Book description
Charles Greville (1794-1865) made his first occasional diary entries
in 1814, but the diary only became a regular habit in the mid-1820s,
continuing with occasional breaks, about which he is self-reproachful,
through the reigns of George IV, William IV and Victoria. Finally, in
1860, after shaking his head over the worrying triumphs of Garibaldi,
he closed it, once and for all. The grandson of a duke, Greville
looked with a level and scornful eye upon royalty. George was 'the
most worthless dog that ever lived'; William 'the silliest old
gentleman in his own dominions, but what can be expected of a man with
a head like a pineapple?' The diaries roused Queen Victoria - 'an odd
woman' - from the lethargy of her widowhood. She spoke of Greville's
'indiscretion, indelicacy, ingratitude toward friends, betrayal of
confidence and shameful disloyalty'.
Greville's circle included Talleyrand, Wellington, Macaulay, Sydney
Smith, Princess Lieven, Lord Grey, Melbourne, Guizot and Disraeli, as
well as 'jockeys, bookmakers and blackguards'.As Clerk of the Privy
Council, Greville works for a compromise on the Reform Bill. He
witnesses Covent Garden theatre burning down.

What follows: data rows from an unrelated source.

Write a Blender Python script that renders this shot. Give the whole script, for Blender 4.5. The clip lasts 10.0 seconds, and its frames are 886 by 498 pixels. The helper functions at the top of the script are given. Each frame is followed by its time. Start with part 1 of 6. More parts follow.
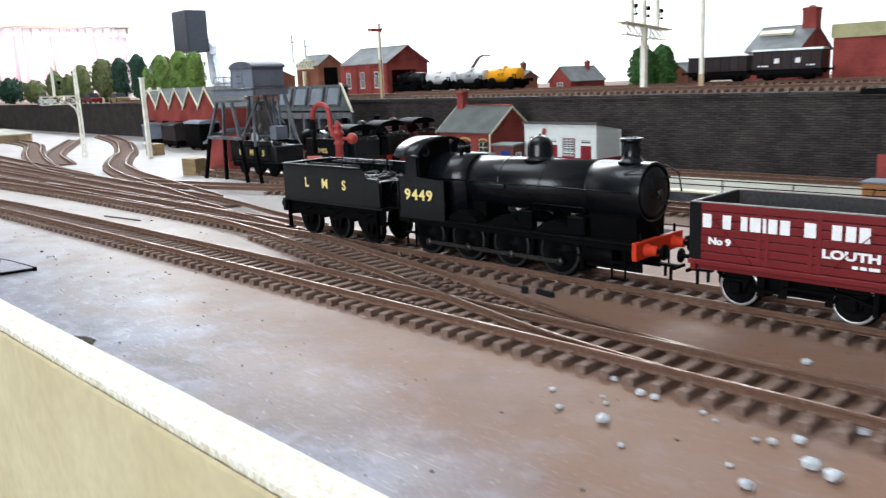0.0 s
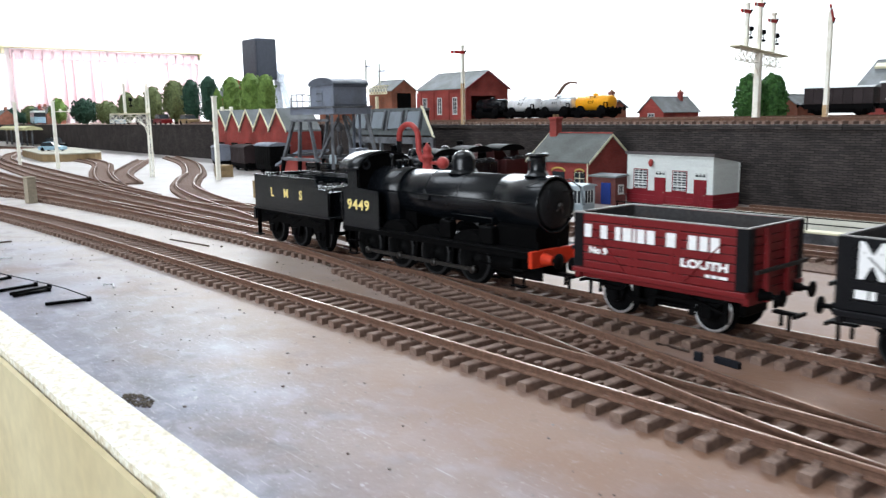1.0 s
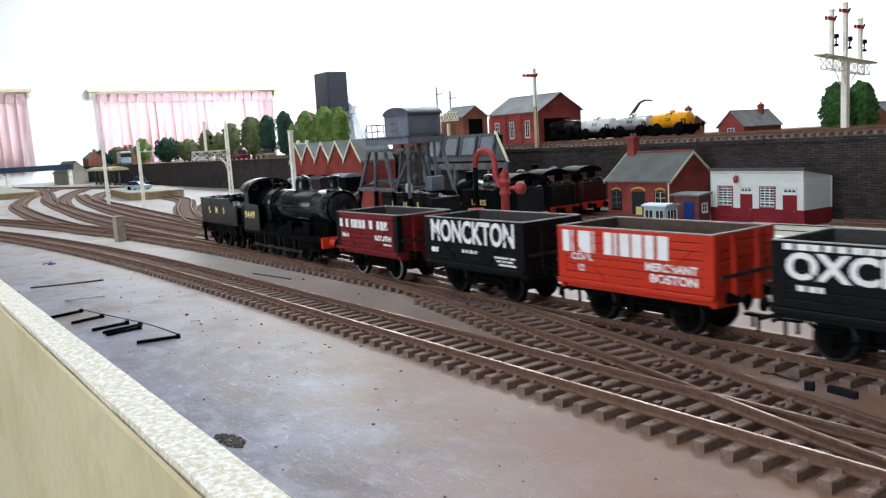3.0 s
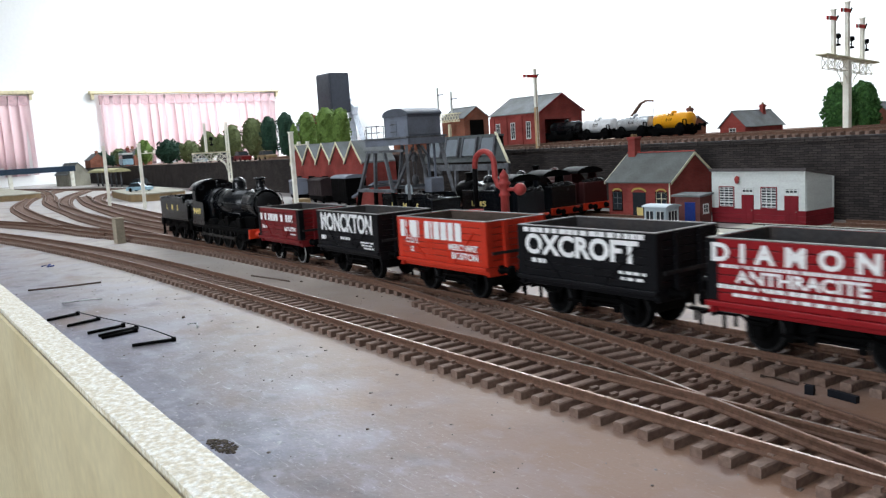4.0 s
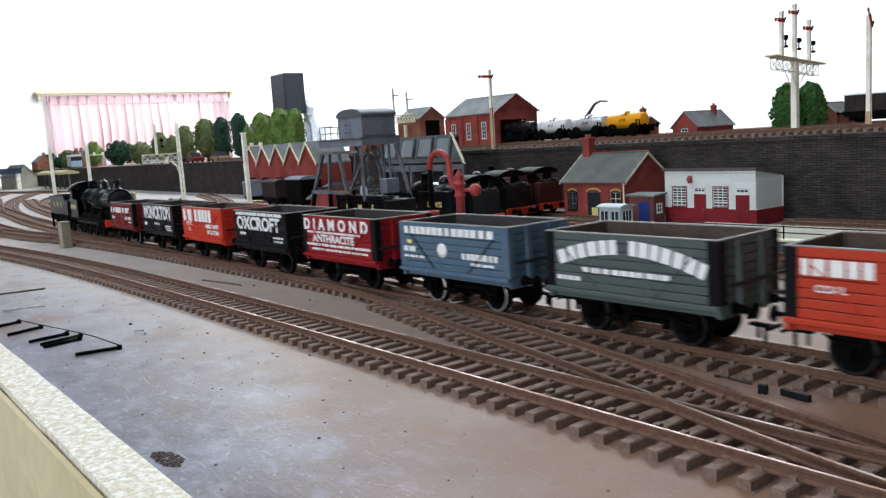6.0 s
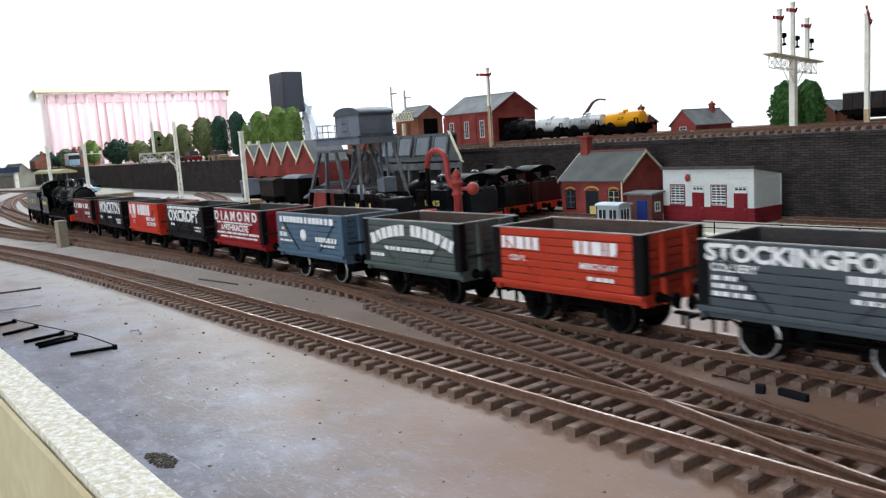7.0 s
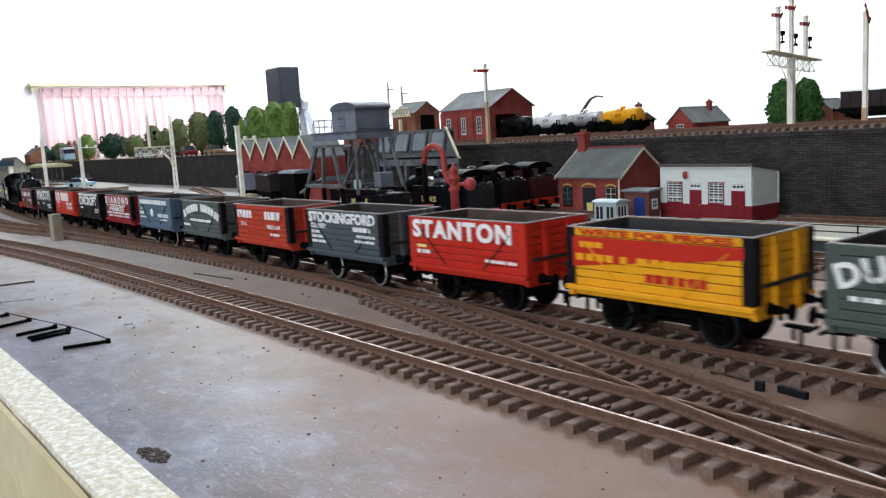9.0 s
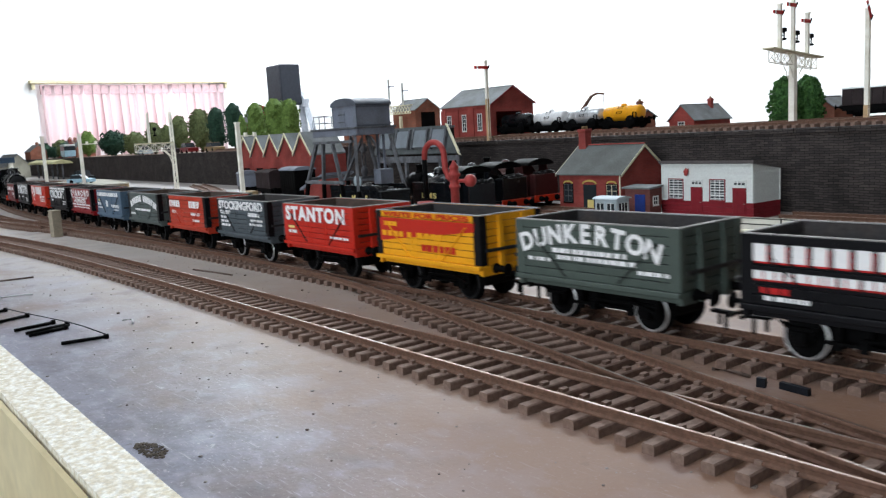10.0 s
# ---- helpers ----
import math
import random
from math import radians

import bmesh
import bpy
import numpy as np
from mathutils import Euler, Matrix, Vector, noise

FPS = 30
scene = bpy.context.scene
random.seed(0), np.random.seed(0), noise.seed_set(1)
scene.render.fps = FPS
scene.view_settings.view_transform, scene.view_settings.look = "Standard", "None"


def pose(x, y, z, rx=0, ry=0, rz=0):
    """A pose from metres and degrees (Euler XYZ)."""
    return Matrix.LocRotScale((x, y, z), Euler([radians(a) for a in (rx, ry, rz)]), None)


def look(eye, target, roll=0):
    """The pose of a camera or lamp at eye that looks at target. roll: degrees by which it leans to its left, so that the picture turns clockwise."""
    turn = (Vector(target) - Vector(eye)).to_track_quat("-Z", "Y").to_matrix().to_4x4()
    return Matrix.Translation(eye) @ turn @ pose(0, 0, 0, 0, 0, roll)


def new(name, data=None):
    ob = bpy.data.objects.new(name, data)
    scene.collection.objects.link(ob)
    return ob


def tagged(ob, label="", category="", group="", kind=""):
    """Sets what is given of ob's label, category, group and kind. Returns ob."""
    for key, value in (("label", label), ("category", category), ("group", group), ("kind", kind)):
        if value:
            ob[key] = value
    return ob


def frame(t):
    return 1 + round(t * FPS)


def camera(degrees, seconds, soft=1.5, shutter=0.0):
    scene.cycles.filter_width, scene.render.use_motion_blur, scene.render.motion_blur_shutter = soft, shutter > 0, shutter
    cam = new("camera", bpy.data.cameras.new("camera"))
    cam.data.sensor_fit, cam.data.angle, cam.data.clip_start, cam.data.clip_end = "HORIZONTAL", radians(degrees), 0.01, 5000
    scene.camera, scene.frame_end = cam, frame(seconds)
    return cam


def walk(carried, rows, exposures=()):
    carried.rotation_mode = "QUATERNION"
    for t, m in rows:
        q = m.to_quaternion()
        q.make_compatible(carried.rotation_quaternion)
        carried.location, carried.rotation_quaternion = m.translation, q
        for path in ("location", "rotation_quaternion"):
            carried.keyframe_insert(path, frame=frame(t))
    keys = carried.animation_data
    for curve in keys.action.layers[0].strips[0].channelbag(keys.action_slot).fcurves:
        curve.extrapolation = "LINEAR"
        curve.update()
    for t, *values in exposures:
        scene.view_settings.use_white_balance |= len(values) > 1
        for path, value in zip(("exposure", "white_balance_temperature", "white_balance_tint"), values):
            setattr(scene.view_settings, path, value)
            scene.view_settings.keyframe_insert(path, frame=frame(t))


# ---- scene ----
cam = camera(57.0, 10.0, soft=1.3, shutter=0.5)
PATH = [
    (0, (0.077, -0.033, 0.077), (-1.316, 1.343, -0.33), -2.4),
    (0.5, (0.04, -0.016, 0.071), (-1.411, 1.309, -0.304), -2.7),
    (1, (0.014, -0.009, 0.069), (-1.479, 1.282, -0.256), -0.9),
    (1.5, (0.005, -0.006, 0.069), (-1.52, 1.254, -0.227), -2.0),
    (2, (0.005, -0.008, 0.069), (-1.556, 1.211, -0.207), -2.6),
    (2.5, (0.007, -0.009, 0.07), (-1.594, 1.16, -0.195), -3.1),
    (4, (0.006, -0.005, 0.07), (-1.608, 1.148, -0.187), -3.5),
    (4.5, (0.005, -0.004, 0.07), (-1.585, 1.181, -0.186), -3.6),
    (5, (0.005, -0.002, 0.07), (-1.564, 1.212, -0.186), -3.6),
    (5.5, (0.004, -0.002, 0.07), (-1.552, 1.228, -0.189), -3.6),
    (7, (0.003, 0.0, 0.07), (-1.546, 1.237, -0.196), -3.7),
    (7.5, (0.002, 0.0, 0.069), (-1.546, 1.237, -0.2), -3.7),
    (8, (0.002, 0.001, 0.069), (-1.545, 1.239, -0.203), -3.4),
    (8.5, (0.001, 0.001, 0.069), (-1.542, 1.243, -0.204), -3.3),
    (9, (0.001, 0.001, 0.069), (-1.541, 1.245, -0.205), -3.3),
    (9.5, (0.001, 0.001, 0.069), (-1.541, 1.244, -0.208), -3.3),
    (10, (0.0, 0.002, 0.068), (-1.542, 1.244, -0.211), -3.2),
]
walk(cam, [(t, look(eye, target, roll)) for t, eye, target, roll in PATH], exposures=[(0.0, 0.1, 6150, 9), (1.0, 0.1, 6150, 9), (2.5, -0.2, 6150, 9), (4.5, -0.35, 6150, 9), (10.0, -0.35, 6150, 9)])

# ---- light: a white room, three added fill lamps in unseen openings, a curtained window ----
world = bpy.data.worlds.new("world")
scene.world = world
world.use_nodes = True
wn = world.node_tree.nodes
sky = wn.new("ShaderNodeTexSky")
sky.sky_type, sky.sun_disc, sky.sun_elevation, sky.sun_rotation = "NISHITA", False, radians(35), radians(140)
world.node_tree.links.new(sky.outputs[0], wn["Background"].inputs[0])
wn["Background"].inputs[1].default_value = 0.1


def window_lamp(name, m, sx, sy, watts, colour):
    lamp = bpy.data.lights.new(name, "AREA")
    lamp.shape, lamp.size, lamp.size_y, lamp.energy, lamp.color = "RECTANGLE", sx, sy, watts, colour
    ob = new(name, lamp)
    ob.matrix_world = m
    return ob


# overhead fills added in unseen ceiling openings; the second brightens the white walls
window_lamp("rooflight_lamp", look((-0.9, -0.25, 1.53), (-0.9, -0.25, 0)), 1.5, 0.9, 21, (0.93, 0.97, 1.0))
window_lamp("rooflight_lamp", look((-3.1, 2.2, 1.53), (-3.1, 2.2, 0)), 4.6, 0.9, 232, (0.945, 0.98, 1.0))
# fill added behind the camera for the sides that face it
window_lamp("window_lamp", look((0.2, -2.06, 0.55), (-0.6, 1.5, 0.45)), 1.4, 0.9, 40, (0.95, 0.98, 1.0))

# ---- materials ----
MM = 0.001
MATS = {}


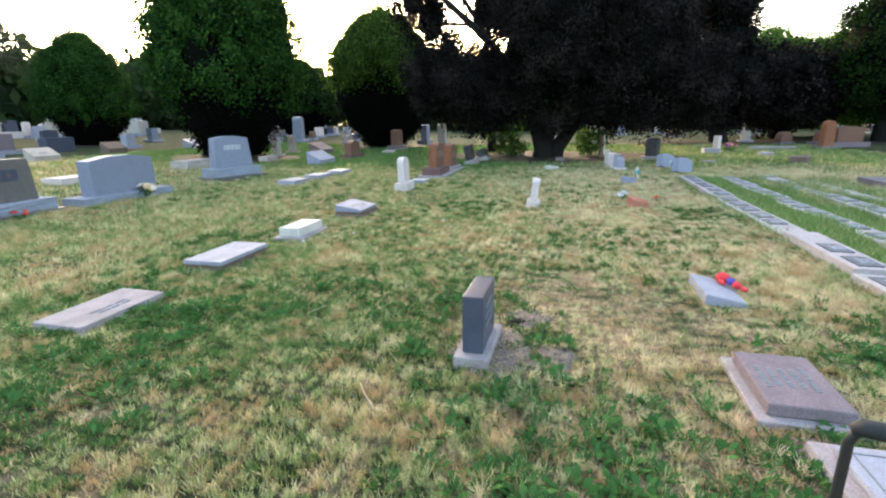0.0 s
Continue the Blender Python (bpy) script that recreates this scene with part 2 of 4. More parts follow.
STEEL = plain("black_painted_tube", (0.02, 0.02, 0.022), 0.4)
P_RED, P_BLUE = plain("red_cloth", (0.62, 0.035, 0.045), 0.8), plain("blue_cloth", (0.06, 0.05, 0.30), 0.8)
F_WHITE, F_YEL, F_ORANGE = plain("white_petals", (0.78, 0.76, 0.74), 0.8), plain("yellow_petals", (0.72, 0.50, 0.20), 0.8), plain("orange_petals", (0.60, 0.13, 0.05), 0.8)
CYAN = plain("turquoise_plastic", (0.05, 0.55, 0.60), 0.4)
STEM = plain("dark_green_stem", (0.03, 0.07, 0.025), 0.8)


# ---- mesh helpers ----
def rise(x):
    """The ground swells gently towards the west."""
    return 0.035 * min(28.0, math.log1p(math.exp(min(50.0, -x - 12.0))))


def link(name, bm, mat, parent=None, smooth=False):
    me = bpy.data.meshes.new(name)
    bm.to_mesh(me)
    bm.free()
    for p in me.polygons:
        p.use_smooth = smooth
    for m in (mat if isinstance(mat, (list, tuple)) else (mat,)):
        me.materials.append(m)
    ob = new(name, me)
    ob.parent = parent
    return ob


def part(name, bm, mat, parent, label="", smooth=False):
    ob = link(name, bm, mat, parent, smooth)
    return tagged(ob, label) if label else ob


def thing(name, x, y, label, category, yaw=0.0, z=None, group="", tilt=(0.0, 0.0)):
    e = new(name)
    e.empty_display_size = 0.1
    e.matrix_basis = pose(x, y, rise(x) if z is None else z, tilt[0], tilt[1], yaw)
    return tagged(e, label, category, group)


def box(x0, x1, y0, y1, z0, z1, bevel=0.012, taper=0.0, bm=None):
    """A block; taper draws in the top by that many metres on every side."""
    own = bm is None
    bm = bm or bmesh.new()
    t = taper
    v = [bm.verts.new(c) for c in ((x0, y0, z0), (x1, y0, z0), (x1, y1, z0), (x0, y1, z0), (x0 + t, y0 + t, z1), (x1 - t, y0 + t, z1), (x1 - t, y1 - t, z1), (x0 + t, y1 - t, z1))]
    for f in ((3, 2, 1, 0), (4, 5, 6, 7), (0, 1, 5, 4), (1, 2, 6, 5), (2, 3, 7, 6), (3, 0, 4, 7)):
        bm.faces.new([v[i] for i in f])
    if own and bevel:
        bmesh.ops.bevel(bm, geom=bm.edges[:], offset=bevel, segments=2, profile=0.6, affect="EDGES")
    return bm


def rough(bm, amount, cut=3, seed=0.0, keep_top=True, grain=7.0):
    """Breaks the faces of a block like pitched rock; the top stays sawn."""
    bmesh.ops.subdivide_edges(bm, edges=bm.edges[:], cuts=cut, use_grid_fill=True)
    bm.normal_update()
    top = max(v.co.z for v in bm.verts)
    for v in bm.verts:
        if keep_top and v.co.z > top - 0.012:
            continue
        p = v.co * grain + Vector((seed, seed * 1.7, 0))
        v.co += v.normal * amount * (noise.noise(p) + 0.5 * noise.noise(p * 2.3))
    return bm


def wedge(x0, x1, y0, y1, back, front, bevel=0.012, foot=0.0):
    """A bevel or slant marker: high at the back (-x), low at the front (+x)."""
    bm = bmesh.new()
    v = [bm.verts.new(c) for c in ((x0, y0, foot), (x1, y0, foot), (x1, y1, foot), (x0, y1, foot), (x0, y0, back), (x1, y0, front), (x1, y1, front), (x0, y1, back))]
    for f in ((3, 2, 1, 0), (4, 5, 6, 7), (0, 1, 5, 4), (1, 2, 6, 5), (2, 3, 7, 6), (3, 0, 4, 7)):
        bm.faces.new([v[i] for i in f])
    bmesh.ops.bevel(bm, geom=bm.edges[:], offset=bevel, segments=2, profile=0.6, affect="EDGES")
    return bm


def slab_profile(w, h, top, taper=0.0, n=14):
    """Outline of a headstone's face in (y, z) from its foot."""
    a, b = w / 2, w / 2 - taper
    if top == "flat":
        head = [(b, h), (-b, h)]
    else:
        head = []
        for i in range(n + 1):
            u = 1 - 2 * i / n
            if top == "crown":
                z = h - 0.10 * w * abs(u) ** 1.6 * 0.75
            elif top == "serp":
                z = h - 0.11 * w * (0.5 - 0.5 * math.cos(math.pi * min(1, abs(u) * 1.15)))
            elif top == "arch":
                z = h - w * 0.28 * (1 - math.sqrt(max(0, 1 - u * u)))
            elif top == "low":
                z = h - 0.05 * w * max(0.0, abs(u) - 0.35) / 0.65
            elif top == "pitch":
                z = h - 0.10 * w * max(0.0, abs(u) - 0.3) / 0.7
            else:
                z = h - w * 0.5 * (1 - math.sqrt(max(0, 1 - u * u)))
            head.append((b * u, z))
    return [(-a, 0), (a, 0)] + head


def tablet(w, t, h, top="flat", taper=0.0, z0=0.0, bevel=0.01, lean=0.0):
    bm = bmesh.new()
    pts = slab_profile(w, h, top, taper)
    lo = [bm.verts.new((-t / 2, y, z0 + z)) for y, z in pts]
    hi = [bm.verts.new((t / 2 - lean * z / h, y, z0 + z)) for y, z in pts]
    bm.faces.new(lo[::-1])
    bm.faces.new(hi)
    n = len(pts)
    for i in range(n):
        bm.faces.new((lo[i], lo[(i + 1) % n], hi[(i + 1) % n], hi[i]))
    bmesh.ops.recalc_face_normals(bm, faces=bm.faces[:])
    sharp = [e for e in bm.edges if len(e.link_faces) == 2 and e.calc_face_angle(0) > 0.6]
    bmesh.ops.bevel(bm, geom=sharp, offset=bevel, segments=2, profile=0.6, affect="EDGES")
    return bm


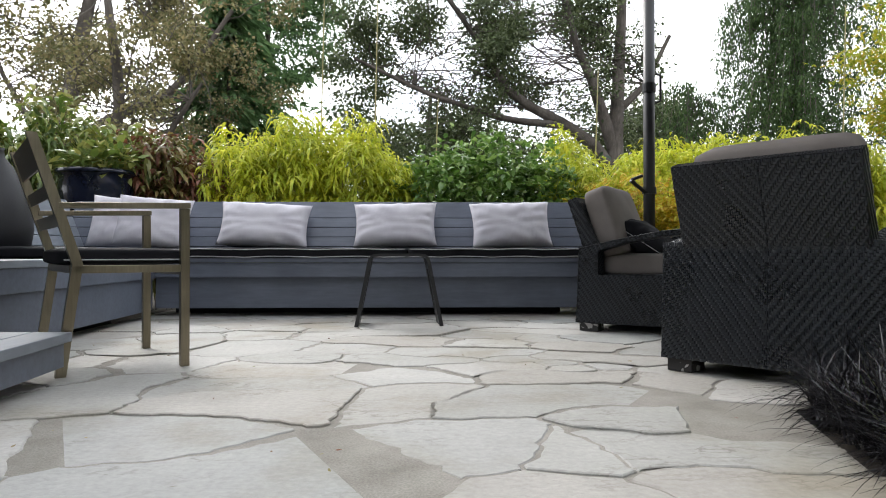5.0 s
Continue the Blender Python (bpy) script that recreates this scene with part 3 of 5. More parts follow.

His closest friend, Lord
De Ros, is caught cardsharping. Visiting Balmoral, he finds Albert and
Victoria living 'not merely like small gentlefolks, but like very
small gentlefolks'. When cholera comes, he writes laconically of 'Mrs
Smith, young and beautiful, taken ill while dressing for Church and
dead by nightfall.' Not a chatterbox, Charles Greville brilliantly
assembles everyone else's chatter. This is the intelligent voice of
another age, an uneasy aristocrat catching history on the turn and
looking dubiously at the future.
Edward Pearce, after a national newspaper career starting in 1977,
still keeps his hand in with books reviews, obituaries and travel
pieces. However, for several years now he has concentrated on writing
history.
The Lost Leaders
(about three near-Prime Ministers) was followed by
Lines of Most Resistance
(about English Resistance to Irish Home Rule),
Denis Healey
(the authorised biography), and
Reform
! (about the 1832 Act).The idea of preparing a handy, abridged Greville
came to him when using Volume II as an outstanding source for that book.
He is currently working on a life of Robert Walpole.